▸ **YOUR INSTRUCTIONS**
Take the line that has "4. More parts follow." in it and every line after it to the end of the entries, and reproduce them exactly.

▸ **RECORDS SUPPLIED**

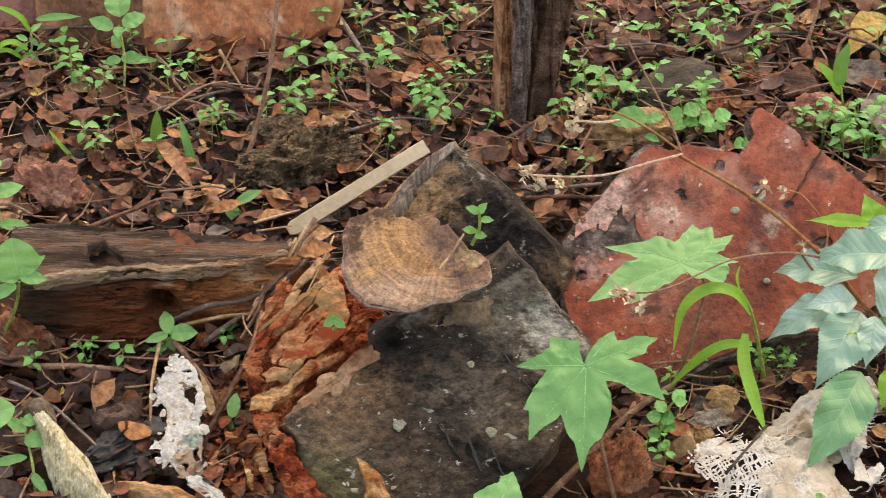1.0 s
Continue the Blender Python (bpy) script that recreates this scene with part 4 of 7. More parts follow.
for pts, z, mat, lab in (([(-0.1333, -0.3050), (-0.1305, -0.3076), (-0.1238, -0.3291), (-0.1230, -0.3401), (-0.1256, -0.3389), (-0.1302, -0.3228)], 0.022, SLIVER, "pale tan wood sliver standing in the litter"), ([(-0.1574, -0.1974), (-0.1481, -0.2000), (-0.1406, -0.1923), (-0.1428, -0.2100), (-0.1522, -0.2162), (-0.1574, -0.2077)], 0.034, DULL_FLAKE, "tan papery scrap between twigs"), ([(-0.1497, -0.2730), (-0.1371, -0.2656), (-0.1329, -0.2751), (-0.1375, -0.2835), (-0.1472, -0.2825)], 0.02, ROT_PALE, "orange-tan wood chip in the hollow"), ([(-0.1218, -0.3472), (-0.1105, -0.3378), (-0.1017, -0.3426), (-0.0998, -0.3592), (-0.1093, -0.3684), (-0.1190, -0.3624)], 0.02, BARK_PIECE, "purplish brown bark piece at the timber's foot"), ([(-0.1331, -0.2724), (-0.1213, -0.2788), (-0.1142, -0.3056), (-0.1074, -0.3318), (-0.1136, -0.3352), (-0.1226, -0.3093)], 0.02, ROT_PALE, "reddish split wood piece in the hollow"), ([(-0.1508, -0.2381), (-0.1450, -0.2321), (-0.1387, -0.2447), (-0.1347, -0.2628), (-0.1397, -0.2657), (-0.1459, -0.2548)], 0.026, DARK_WOOD, "grey weathered wood chip in the hollow")):
    bm = plate(pts, 0.0018, 0.002, lambda x, y: 0.006 * noise.noise(Vector((x, y, z)) * 60) + 0.001 * ridged(x, y, 180), ragged=0.001, freq=200, seed=len(lab), bevel=0.0006)
    solo("wood_chip", bm, mat, pose(0, 0, z), lab, "wood chip")

back = thing("timber_offcut", BACK_BASE, "blackened timber offcut with a grey weathered edge", "timber")
bm = slab([(-0.046, 0.135), (-0.036, 0.128), (-0.016, 0.114), (0.008, 0.098), (0.030, 0.081), (0.054, 0.063), (0.064, 0.048), (0.053, 0.018), (0.006, -0.008), (-0.055, -0.009), (-0.079, 0.030), (-0.093, 0.070), (-0.080, 0.096), (-0.065, 0.118)], 0.09, n=170, rings=22, sides=10, edge=0.004, rough=0.005, freq=30, ragged=0.004, ridge=0.003, ridge_dir=(0.7, -0.7))
bm.transform(pose(0.052, -0.150, 0.045, 46, 0, -14))
part("end_face", bm, CHAR_BACK, back)
bm = slab([(-0.095, 0.068), (-0.088, 0.076), (-0.080, 0.096), (-0.065, 0.118), (-0.046, 0.135), (-0.042, 0.130), (-0.055, 0.114), (-0.065, 0.094), (-0.073, 0.074), (-0.083, 0.063)], 0.03, n=80, rings=8, sides=4, edge=0.002, rough=0.004, freq=50, ragged=0.003)
bm.transform(pose(0.052, -0.150, 0.045, 46, 0, -14) @ pose(0, 0, 0.004))
part("weathered_edge", bm, PALE_EDGE, back, "grey-brown weathered edge")

# bracket fungus
FUNGUS_EDGE = [(-0.0221, 0.0765), (-0.0151, 0.0685), (-0.0121, 0.0651), (-0.0027, 0.0613), (0.0049, 0.0639), (0.0108, 0.0694), (0.0164, 0.0631), (0.0186, 0.0556), (0.0240, 0.0593), (0.0258, 0.0529), (0.0308, 0.0450), (0.0401, 0.0349), (0.0468, 0.0288), (0.0522, 0.0228), (0.0550, 0.0127), (0.0537, 0.0025), (0.0475, -0.0044), (0.0392, -0.0074), (0.0281, -0.0149), (0.0171, -0.0181), (0.0142, -0.0160), (0.0097, -0.0199), (-0.0013, -0.0230), (-0.0103, -0.0239), (-0.0231, -0.0221), (-0.0363, -0.0165), (-0.0457, -0.0080), (-0.0506, 0.0019), (-0.0544, 0.0169), (-0.0555, 0.0346), (-0.0545, 0.0531), (-0.0503, 0.0661), (-0.0407, 0.0723), (-0.0293, 0.0763)]
GROW = Vector((0.023, 0.049, 0))


FUNGUS_EDGE = [(u * (1 + 0.012 * math.sin(i * 2.1)), v - 0.0012 * math.sin(i * 2.6)) for i, (u, v) in enumerate(FUNGUS_EDGE)]


def fungus_relief(x, y):
    p = Vector((x, y, 0))
    far = (p - GROW).length + 0.005 * noise.noise(p * 30)
    zones = 0.0008 * math.sin(far * 260) + 0.0006 * math.sin(far * 520 + 0.8)
    rough_top = 0.0022 * noise.noise(p * 55) + 0.0016 * noise.noise(p * 120 + Vector((3, 1, 0))) + 0.001 * ridged(x, y, 190)
    return 0.004 - 0.0025 * (far / 0.08) ** 2 + zones + rough_top - 0.10 * max(far - 0.068, 0) - 0.003 * max(0, 1 - (p - Vector((0.03, 0.03, 0))).length / 0.025) - 0.0022 * math.exp(-((math.atan2(y - 0.049, x - 0.023) + 1.95) * 9) ** 2) * min(far / 0.02, 1)


fungus = new("bracket_fungus", finish("bracket_fungus", plate(FUNGUS_EDGE, 0.011, 0.0016, fungus_relief, ragged=0.0013, freq=150, seed=5, bevel=0.0012, undercut=0.16), FUNGUS))
fungus.matrix_world = pose(0.001, -0.288, 0.172, 12, 0, 0)
tagged(fungus, "ochre-brown bracket fungus with dusky wavy rim growing from timber", "fungus")
front = FUNGUS_EDGE[13:32]
bm = tube(bmesh.new(), [(u * 0.985, v * 0.985, fungus_relief(u, v) - 0.0024) for u, v in front], 0.0012, 0.0012, 8, 0.6, 6)
lip = new("rim", finish("rim", bm, FUNGUS_RIM))
lip.parent = fungus
tagged(lip, "pale dusky lilac-brown rolled rim")

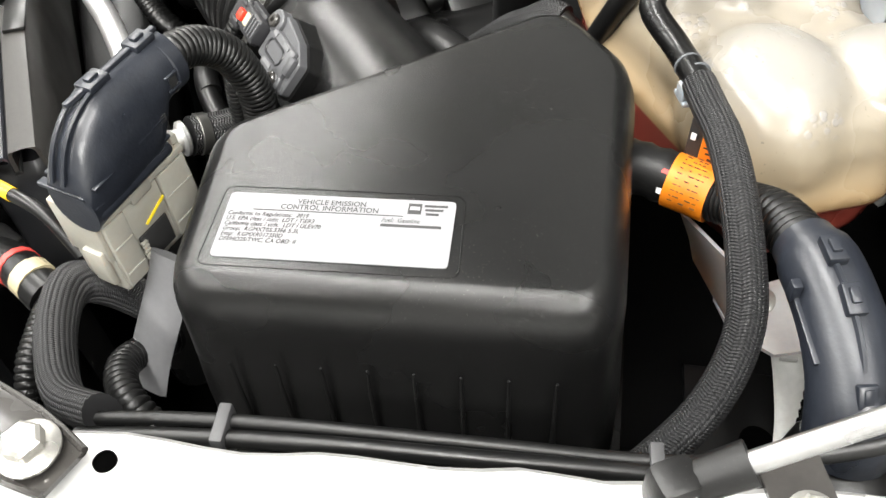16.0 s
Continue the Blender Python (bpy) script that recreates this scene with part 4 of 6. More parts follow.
LAB = {"tl": (0.6213, 0.5782), "tr": (0.6716, 0.6846), "br": (0.7122, 0.6666), "bl": (0.6594, 0.5592)}
filter_box()


def maf_sensor():
    m = thing("air_flow_sensor", 0.46, 0.628, 1.19, "dark grey air flow sensor plugged in on the intake tube", "sensor")
    p = pose(0.4585, 0.6315, 1.1795, 45, 0, 9)
    o = rounded([(-0.026, 0.004), (-0.014, -0.018), (0.014, -0.024), (0.029, -0.018), (0.029, 0.008), (0.014, 0.018), (-0.014, 0.023), (-0.026, 0.018)], 0.005, 3)
    part("pedestal", moved(stack(o, [(-0.003, -0.030), (-0.001, -0.014), (-0.0005, -0.0025)]), p @ pose(0.001, 0.000, 0)), MATTE, m, "black sensor pedestal")
    part("sensor_body", moved(joined(stack(o, [(0.001, -0.002), (0.001, 0.004), (0.002, 0.005)]), block(0.002, 0, 0.006, 0.040, 0.024, 0.005, bevel=0.002), block(0.022, 0.002, 0.006, 0.008, 0.014, 0.006, bevel=0.002)), p), SENSOR, m)
    rim = dense([Vector(v) for v in rounded([(-0.011, -0.0058), (0.013, -0.0058), (0.013, 0.0058), (-0.011, 0.0058)], 0.0056, 5)], 0.002)
    part("cover_rim", moved(tube([(v.x, v.y, 0.0086) for v in rim + rim[:1]], 0.0010, 6, 0.002), p), PLUGGREY, m)
    for x, y, w in ((-0.009, 0.0092, 0.006), (0.010, 0.0094, 0.008), (0.0, -0.0098, 0.012), (0.018, -0.0100, 0.005)):
        part("moulded_mark", moved(block(x, y, 0.0088, w, 0.0030, 0.0006, bevel=0), p), CLIPPALE, m)
    for x, y in ((-0.0182, 0.0140), (0.0150, -0.0135)):
        part("screw_boss", moved(lathe([(0.0085, 0), (0.0085, 0.0075), (0.0075, 0.0085), (0.0055, 0.0085)], 20), p @ pose(x, y, 0)), SENSOR, m)
        part("screw", moved(lathe([(0.005, 0.006), (0.005, 0.0105), (0.004, 0.0115), (0.002, 0.0115), (0.002, 0.009)], 18), p @ pose(x, y, 0)), BLACKSTEEL, m)
    for k in range(4):
        part("grip_rib", moved(block(-0.020 - 0.004 * k, 0, 0.0165, 0.0014, 0.013, 0.002, bevel=0.0004), p), SENSOR, m)
    g = part("plug", moved(joined(block(-0.034, 0, 0.009, 0.030, 0.018, 0.014, bevel=0.002), block(-0.056, -0.002, 0.008, 0.018, 0.024, 0.013, bevel=0.003), block(-0.036, 0.010, 0.009, 0.024, 0.004, 0.006, bevel=0.001), block(-0.036, -0.010, 0.009, 0.024, 0.004, 0.006, bevel=0.001), block(-0.052, 0.006, 0.015, 0.012, 0.003, 0.004, bevel=0.001), block(-0.052, -0.008, 0.015, 0.012, 0.003, 0.004, bevel=0.001)), p), PLUGGREY, m, "dark grey sensor plug")
    part("lock_tab", moved(block(-0.045, -0.001, 0.0165, 0.007, 0.008, 0.005, bevel=0.001), p), RED, g, "red locking tab")
    part("plug_label", moved(block(-0.037, 0, 0.0163, 0.006, 0.009, 0.0008, bevel=0), p), OLDRING, g)
    part("wire_sleeve", tube([(0.403, 0.612, 1.180), (0.401, 0.600, 1.160), (0.402, 0.592, 1.12), (0.400, 0.588, 1.06), (0.38, 0.57, 1.0)], 0.0065, 10, 0.004, 0.0008, 0.0035), RUBBER, m)


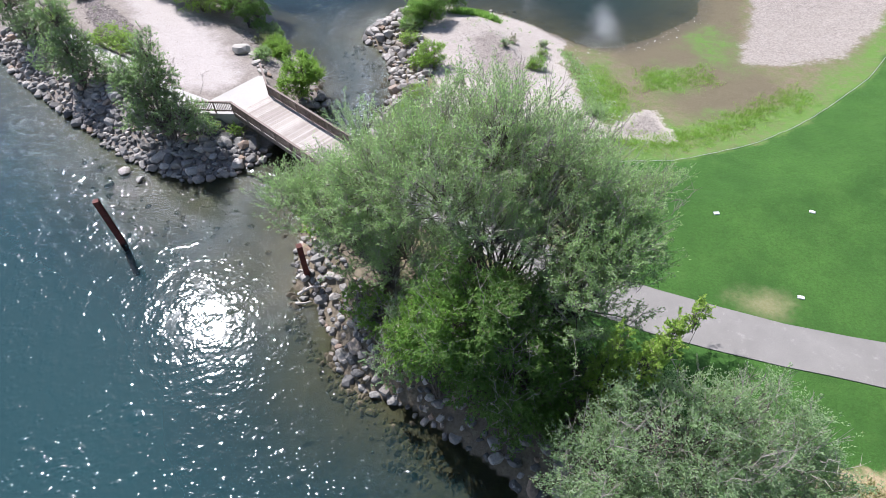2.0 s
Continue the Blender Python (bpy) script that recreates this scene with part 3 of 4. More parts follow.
slab("pavement", [(-7.45, 29.55), (-5.55, 31.35), (-2.0, 30.72), (-0.9, 29.9), (1.0, 28.1), (3.0, 26.2), (1.5, 23.6), (-1.0, 25.6), (-3.5, 26.9), (-6.2, 27.4)], 1.9, 0.3, CONCRETE_GREY, "worn grey concrete landing slab at the bridge end", "pavement", "structure")
slab("pavement", [(-14.62, 39.62), (-16.2, 42.45), (-19.0, 38.95), (-22.7, 40.9), (-25.4, 43.4), (-35.0, 49.6), (-34.0, 47.2), (-27.2, 42.75), (-20.35, 37.75), (-16.62, 37.45)], 1.9, 0.35, CONCRETE, "pale concrete path and apron at the bridge end", "pavement", "structure")


# ---- the footbridge ----
DECK_A, DECK_B = Vector((-15.7, 38.46, 0)), Vector((-6.55, 30.45, 0))
DECK_TOP, DECK_WIDE = 1.93, 3.02
RAIL_TOP = 0.9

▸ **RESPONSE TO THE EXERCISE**
Continue the Blender Python (bpy) script that recreates this scene with part 3 of 4. More parts follow.
slab("pavement", [(-7.45, 29.55), (-5.55, 31.35), (-2.0, 30.72), (-0.9, 29.9), (1.0, 28.1), (3.0, 26.2), (1.5, 23.6), (-1.0, 25.6), (-3.5, 26.9), (-6.2, 27.4)], 1.9, 0.3, CONCRETE_GREY, "worn grey concrete landing slab at the bridge end", "pavement", "structure")
slab("pavement", [(-14.62, 39.62), (-16.2, 42.45), (-19.0, 38.95), (-22.7, 40.9), (-25.4, 43.4), (-35.0, 49.6), (-34.0, 47.2), (-27.2, 42.75), (-20.35, 37.75), (-16.62, 37.45)], 1.9, 0.35, CONCRETE, "pale concrete path and apron at the bridge end", "pavement", "structure")


# ---- the footbridge ----
DECK_A, DECK_B = Vector((-15.7, 38.46, 0)), Vector((-6.55, 30.45, 0))
DECK_TOP, DECK_WIDE = 1.93, 3.02
RAIL_TOP = 0.9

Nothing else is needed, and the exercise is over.